Ce bouquin devrait être dédié à tous les héros anonymes de l’enseignement qui méritent notre respect et plus encore.
« On n’avait jamais appris à Rick comment on arrêtait une bagarre dans une classe. On ne lui avait jamais appris ce qu’on faisait d’un élève de première année qui ne savait même pas écrire son nom sur une feuille de papier. Il ignorait, et on ne lui avait jamais indiqué, la conduite à tenir avec un garçon d’une intelligence très inférieure à la moyenne. On ne lui avait jamais parlé de gosses qui hurlent en classe ; non pas un seul gosse, non pas « l’enfant difficile » dont les cours pédagogiques avaient vaguement parlé ; non, pas celui-là. Mais toute une classe hurlante, déchaînée, criant à tue-tête. »
Evan Hunter Graine de violence Presses Pocket – 378 pages –
Traduit de l’américain par Renée Tesnière
2 commentaires
Je suis fan de McBain, et j'ai lu ce roman (mais pas vu le film) Je le recommande, mais il faut savoir qu'il est dur, non?

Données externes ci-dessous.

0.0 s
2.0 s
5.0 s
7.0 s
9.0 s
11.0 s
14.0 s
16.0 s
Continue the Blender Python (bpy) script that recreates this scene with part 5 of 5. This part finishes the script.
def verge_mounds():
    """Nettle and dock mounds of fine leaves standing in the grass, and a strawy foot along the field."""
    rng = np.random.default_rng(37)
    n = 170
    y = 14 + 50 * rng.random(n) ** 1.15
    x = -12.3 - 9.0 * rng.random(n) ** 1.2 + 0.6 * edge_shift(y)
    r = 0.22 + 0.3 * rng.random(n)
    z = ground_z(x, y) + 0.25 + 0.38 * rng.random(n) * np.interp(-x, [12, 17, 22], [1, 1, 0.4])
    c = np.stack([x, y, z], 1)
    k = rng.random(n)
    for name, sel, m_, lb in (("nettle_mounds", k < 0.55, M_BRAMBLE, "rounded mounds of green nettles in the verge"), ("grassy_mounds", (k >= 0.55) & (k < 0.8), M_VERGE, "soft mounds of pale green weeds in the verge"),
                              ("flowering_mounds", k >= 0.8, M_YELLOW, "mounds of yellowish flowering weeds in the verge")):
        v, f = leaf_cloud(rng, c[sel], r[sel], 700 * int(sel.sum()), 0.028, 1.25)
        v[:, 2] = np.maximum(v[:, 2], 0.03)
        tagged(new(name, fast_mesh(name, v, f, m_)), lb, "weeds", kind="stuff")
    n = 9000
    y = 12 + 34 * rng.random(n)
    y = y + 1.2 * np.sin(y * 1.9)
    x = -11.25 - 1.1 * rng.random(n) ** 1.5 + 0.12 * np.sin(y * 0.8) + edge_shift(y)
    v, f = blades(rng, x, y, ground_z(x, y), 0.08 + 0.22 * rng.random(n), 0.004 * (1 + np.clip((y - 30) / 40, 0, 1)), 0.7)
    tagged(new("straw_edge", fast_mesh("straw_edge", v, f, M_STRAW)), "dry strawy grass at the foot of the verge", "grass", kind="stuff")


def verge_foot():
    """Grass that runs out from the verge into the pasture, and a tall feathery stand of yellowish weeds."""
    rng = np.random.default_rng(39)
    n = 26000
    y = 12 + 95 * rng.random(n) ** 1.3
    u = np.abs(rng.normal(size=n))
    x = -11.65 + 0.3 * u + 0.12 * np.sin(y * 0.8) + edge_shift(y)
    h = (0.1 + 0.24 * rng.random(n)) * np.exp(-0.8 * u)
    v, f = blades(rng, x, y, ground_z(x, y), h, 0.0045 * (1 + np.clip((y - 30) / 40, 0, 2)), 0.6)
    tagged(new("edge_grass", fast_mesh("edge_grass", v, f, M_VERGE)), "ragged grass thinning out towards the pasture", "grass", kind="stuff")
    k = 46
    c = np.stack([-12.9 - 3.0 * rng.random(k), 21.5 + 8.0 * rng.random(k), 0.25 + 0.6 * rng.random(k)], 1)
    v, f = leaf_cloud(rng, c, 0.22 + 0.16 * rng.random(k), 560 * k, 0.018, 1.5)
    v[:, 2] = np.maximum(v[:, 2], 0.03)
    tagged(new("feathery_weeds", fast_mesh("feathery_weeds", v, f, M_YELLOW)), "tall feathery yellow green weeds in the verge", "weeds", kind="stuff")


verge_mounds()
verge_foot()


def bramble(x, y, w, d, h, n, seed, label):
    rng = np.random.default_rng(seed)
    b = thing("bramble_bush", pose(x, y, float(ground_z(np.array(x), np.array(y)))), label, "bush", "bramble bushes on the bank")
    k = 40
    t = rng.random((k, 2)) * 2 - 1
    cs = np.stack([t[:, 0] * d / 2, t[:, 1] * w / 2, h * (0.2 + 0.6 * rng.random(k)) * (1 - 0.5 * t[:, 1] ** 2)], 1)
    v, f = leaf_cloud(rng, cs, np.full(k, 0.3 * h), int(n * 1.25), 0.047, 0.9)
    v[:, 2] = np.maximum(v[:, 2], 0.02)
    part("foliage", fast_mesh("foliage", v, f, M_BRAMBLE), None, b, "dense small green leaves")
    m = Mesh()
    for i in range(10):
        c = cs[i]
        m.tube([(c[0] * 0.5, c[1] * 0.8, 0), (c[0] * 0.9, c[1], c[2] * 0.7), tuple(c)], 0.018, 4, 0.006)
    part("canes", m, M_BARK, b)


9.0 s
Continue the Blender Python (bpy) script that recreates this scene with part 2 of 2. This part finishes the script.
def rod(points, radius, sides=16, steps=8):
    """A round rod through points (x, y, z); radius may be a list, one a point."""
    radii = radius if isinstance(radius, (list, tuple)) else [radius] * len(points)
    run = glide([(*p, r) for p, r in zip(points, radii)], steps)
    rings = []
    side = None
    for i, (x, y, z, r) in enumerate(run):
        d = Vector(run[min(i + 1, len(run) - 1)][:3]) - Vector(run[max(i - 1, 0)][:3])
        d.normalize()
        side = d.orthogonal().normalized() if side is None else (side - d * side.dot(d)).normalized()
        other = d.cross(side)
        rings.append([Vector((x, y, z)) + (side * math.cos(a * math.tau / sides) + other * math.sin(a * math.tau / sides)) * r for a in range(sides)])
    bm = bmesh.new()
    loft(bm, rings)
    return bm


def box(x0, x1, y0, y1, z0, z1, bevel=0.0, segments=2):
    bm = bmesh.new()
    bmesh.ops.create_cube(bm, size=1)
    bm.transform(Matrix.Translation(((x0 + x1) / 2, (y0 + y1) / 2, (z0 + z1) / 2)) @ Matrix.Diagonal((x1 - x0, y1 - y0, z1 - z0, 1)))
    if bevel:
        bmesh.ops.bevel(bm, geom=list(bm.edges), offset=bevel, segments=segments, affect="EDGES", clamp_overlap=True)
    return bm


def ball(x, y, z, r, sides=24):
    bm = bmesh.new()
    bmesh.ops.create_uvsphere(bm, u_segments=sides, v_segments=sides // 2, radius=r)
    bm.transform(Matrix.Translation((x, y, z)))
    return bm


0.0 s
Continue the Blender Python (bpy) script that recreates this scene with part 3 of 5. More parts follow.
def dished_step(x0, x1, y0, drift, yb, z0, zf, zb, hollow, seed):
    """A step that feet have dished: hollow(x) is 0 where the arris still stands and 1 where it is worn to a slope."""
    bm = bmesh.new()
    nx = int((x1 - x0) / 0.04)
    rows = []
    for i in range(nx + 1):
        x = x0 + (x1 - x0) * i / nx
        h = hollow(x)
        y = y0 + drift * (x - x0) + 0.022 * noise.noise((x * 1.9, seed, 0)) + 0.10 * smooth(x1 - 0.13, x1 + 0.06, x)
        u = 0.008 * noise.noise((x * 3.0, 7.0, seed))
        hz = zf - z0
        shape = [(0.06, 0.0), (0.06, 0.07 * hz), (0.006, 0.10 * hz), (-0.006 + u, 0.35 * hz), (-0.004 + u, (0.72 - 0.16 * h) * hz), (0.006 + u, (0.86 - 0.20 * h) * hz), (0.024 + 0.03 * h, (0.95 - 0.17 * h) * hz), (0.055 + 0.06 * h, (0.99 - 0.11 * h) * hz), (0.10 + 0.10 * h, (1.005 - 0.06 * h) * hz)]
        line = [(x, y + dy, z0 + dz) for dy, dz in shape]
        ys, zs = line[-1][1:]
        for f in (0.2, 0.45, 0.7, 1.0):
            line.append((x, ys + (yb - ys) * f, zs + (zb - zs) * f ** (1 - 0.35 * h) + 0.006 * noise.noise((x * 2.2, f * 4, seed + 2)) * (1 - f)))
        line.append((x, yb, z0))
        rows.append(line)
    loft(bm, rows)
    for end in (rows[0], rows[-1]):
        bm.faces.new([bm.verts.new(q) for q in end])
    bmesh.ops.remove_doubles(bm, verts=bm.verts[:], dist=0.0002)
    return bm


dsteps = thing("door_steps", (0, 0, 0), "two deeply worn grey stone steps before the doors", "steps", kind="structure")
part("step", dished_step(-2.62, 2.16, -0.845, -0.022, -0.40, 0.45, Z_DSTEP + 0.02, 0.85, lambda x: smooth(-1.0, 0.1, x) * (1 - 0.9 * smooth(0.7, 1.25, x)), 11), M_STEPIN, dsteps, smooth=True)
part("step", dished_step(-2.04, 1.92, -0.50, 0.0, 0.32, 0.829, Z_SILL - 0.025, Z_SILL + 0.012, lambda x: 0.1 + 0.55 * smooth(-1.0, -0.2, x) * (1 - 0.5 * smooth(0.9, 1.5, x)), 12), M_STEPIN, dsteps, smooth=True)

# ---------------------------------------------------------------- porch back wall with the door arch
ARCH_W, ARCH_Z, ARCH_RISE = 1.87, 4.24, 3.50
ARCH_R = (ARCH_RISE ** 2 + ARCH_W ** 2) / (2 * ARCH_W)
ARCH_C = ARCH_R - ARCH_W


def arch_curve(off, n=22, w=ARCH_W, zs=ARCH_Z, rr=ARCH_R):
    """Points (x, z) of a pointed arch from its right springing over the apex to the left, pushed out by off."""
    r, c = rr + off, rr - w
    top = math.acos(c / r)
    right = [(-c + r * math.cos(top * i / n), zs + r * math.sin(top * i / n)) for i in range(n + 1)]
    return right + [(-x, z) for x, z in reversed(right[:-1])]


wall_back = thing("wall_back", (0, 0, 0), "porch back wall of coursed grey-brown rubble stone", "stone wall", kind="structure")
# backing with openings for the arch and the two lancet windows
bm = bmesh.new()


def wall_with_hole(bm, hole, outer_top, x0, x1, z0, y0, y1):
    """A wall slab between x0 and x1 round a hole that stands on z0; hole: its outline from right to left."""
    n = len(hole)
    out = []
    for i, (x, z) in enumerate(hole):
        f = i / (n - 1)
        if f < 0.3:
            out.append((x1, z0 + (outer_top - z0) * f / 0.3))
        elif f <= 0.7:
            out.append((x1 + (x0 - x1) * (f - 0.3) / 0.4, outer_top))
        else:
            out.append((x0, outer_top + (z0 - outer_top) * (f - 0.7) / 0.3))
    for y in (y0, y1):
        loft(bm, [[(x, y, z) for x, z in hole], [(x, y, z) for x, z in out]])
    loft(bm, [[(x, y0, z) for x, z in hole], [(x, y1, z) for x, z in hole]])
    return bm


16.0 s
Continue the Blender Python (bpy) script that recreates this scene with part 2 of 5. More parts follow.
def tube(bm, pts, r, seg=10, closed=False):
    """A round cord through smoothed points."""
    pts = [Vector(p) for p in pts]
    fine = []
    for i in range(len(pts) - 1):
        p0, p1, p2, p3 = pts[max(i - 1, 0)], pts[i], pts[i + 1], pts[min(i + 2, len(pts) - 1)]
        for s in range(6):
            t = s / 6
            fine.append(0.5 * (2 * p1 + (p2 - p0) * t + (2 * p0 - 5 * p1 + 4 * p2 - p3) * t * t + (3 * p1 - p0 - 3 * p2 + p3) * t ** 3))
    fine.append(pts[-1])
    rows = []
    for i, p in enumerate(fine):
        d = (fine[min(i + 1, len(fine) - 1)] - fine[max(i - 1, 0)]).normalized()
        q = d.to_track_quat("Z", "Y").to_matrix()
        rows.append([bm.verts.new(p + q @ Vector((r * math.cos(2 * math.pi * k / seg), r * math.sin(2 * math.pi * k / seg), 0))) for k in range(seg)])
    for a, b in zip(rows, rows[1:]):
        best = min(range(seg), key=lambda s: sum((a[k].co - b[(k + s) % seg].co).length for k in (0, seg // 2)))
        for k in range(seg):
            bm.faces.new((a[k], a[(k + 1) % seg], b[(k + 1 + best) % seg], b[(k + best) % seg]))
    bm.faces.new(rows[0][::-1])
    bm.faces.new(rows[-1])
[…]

J’ai vu le film plusieurs fois mais il y a très, très longtemps, il était très bien. Concernant le roman, il est dur, certes, mais je tiens à préciser pour les cœurs sensibles, que datant de 1954, l’écriture d’alors permet de le lire aujourd’hui avec plus de recul et qu’il n’y pas de scènes telles qu’on en lirait de nos jours… Donc, tout le monde peut lire ce roman, je dirais même plus : il faut le lire !!!